If you want to know more about how much you need to FIRE and some of the things to consider, you may want to read another article of mine How Much Do I Need To Retire At 55.
The magic of compound growth
Let’s use a figure of £750k as the amount you need to have saved before you can retire early (this will be more than some need and too little for others). That is one hell of a lot of money and probably puts most people off the whole FIRE idea straight away, but don’t be so quickly disheartened. Compound growth and time will help you massively.
If you save £630 per month and invest it in a low-cost global index tracker, and do so consistently for 30 years and factor in inflation, then you will come out with around the required £750k in today’s money. (to get to these numbers I used 8% p/a market return and 3% inflation, which is the long-term average for both)
£630 per month is still a lot of money, especially doing it consistently over 30 years.
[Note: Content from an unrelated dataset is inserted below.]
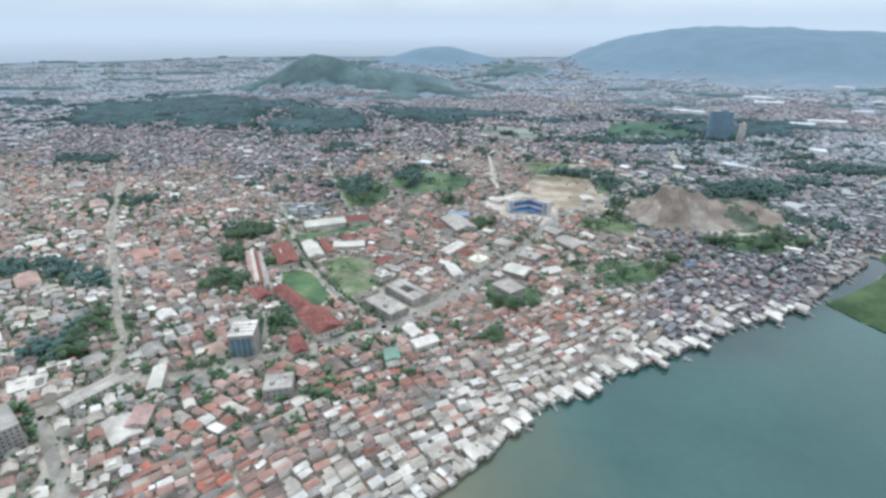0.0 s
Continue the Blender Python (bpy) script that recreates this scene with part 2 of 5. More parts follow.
# Distant land: haze is painted into both base colours.
M["plain"] = material("hazed_plain", [(0.3, (0.20, 0.25, 0.295)), (0.45, (0.235, 0.285, 0.33)), (0.6, (0.275, 0.32, 0.36)), (0.75, (0.29, 0.33, 0.37))], 1.0, scale=0.012, detail=9, stain=0.12, stain_scale=0.003, spec=0.1)
M["mountain"] = material("hazed_wooded_mountain", [(0.3, (0.21, 0.258, 0.303)), (0.45, (0.228, 0.278, 0.322)), (0.6, (0.248, 0.297, 0.34)), (0.75, (0.258, 0.305, 0.347))], 1.0, scale=0.012, detail=9, stain=0.12, stain_scale=0.003, spec=0.1)
# Haze is painted into these far grass and factory sheet colours.
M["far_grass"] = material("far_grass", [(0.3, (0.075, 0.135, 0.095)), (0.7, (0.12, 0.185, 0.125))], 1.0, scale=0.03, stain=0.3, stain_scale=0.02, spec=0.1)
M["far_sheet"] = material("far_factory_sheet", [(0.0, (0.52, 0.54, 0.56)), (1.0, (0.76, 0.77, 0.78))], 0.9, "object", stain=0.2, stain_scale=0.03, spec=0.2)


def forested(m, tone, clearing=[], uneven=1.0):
    """Above the plain the land is wooded: leaf colour, blued for haze, takes over with height."""
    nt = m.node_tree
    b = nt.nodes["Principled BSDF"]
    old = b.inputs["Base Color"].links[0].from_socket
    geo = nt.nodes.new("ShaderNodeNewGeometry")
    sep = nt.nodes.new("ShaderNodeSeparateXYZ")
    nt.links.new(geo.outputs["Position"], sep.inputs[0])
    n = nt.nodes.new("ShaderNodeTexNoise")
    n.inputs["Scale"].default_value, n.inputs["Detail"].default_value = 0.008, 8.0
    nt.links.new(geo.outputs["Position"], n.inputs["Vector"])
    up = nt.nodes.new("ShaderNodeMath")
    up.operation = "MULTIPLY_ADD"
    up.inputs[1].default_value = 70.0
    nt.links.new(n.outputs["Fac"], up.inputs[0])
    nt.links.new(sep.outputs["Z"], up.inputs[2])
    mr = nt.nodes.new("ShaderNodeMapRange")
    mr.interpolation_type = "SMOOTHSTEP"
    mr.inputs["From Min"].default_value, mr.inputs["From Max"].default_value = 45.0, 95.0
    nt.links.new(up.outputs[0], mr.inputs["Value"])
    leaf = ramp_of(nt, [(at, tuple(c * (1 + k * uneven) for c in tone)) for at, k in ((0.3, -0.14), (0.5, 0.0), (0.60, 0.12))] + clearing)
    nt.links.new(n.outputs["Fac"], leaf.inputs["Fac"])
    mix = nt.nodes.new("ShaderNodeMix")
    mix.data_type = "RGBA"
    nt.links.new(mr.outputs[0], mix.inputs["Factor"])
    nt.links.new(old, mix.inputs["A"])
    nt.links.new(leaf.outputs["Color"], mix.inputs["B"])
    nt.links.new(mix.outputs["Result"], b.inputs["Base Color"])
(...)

But it certainly seems more feasible than just saying £750k. And remember that some of this will come from your employer in terms of matched pension contributions.
30 years sound way too long to get to £750k? How about 16 years – If you are fortunate enough to be able to save £2k per month, you can hit £750k in just over 16 years.
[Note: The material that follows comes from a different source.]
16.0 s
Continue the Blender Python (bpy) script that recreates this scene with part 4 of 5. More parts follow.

What are the different types of FIRE
There is another good piece of news and that is for most of us, FIRE is not about saving for 30 years and then suddenly hanging up your boots and completely retiring. There are several different types of FIRE (Lean FIRE, Chubby FIRE, Fat FIRE etc. that I have covered previously) but a common one for many of us is what’s called Barista FIRE.
Barista FIRE is the term people use to describe moving to part-time/less stressful work as part of their transition to early retirement. Either to supplement the income from your investments or to cover all of your living expenses. You’re earning a lot less but you don’t need to actively contribute to your investment pot.
Barista FIRE can make a massive difference to how early you can downshift and escape the rat race.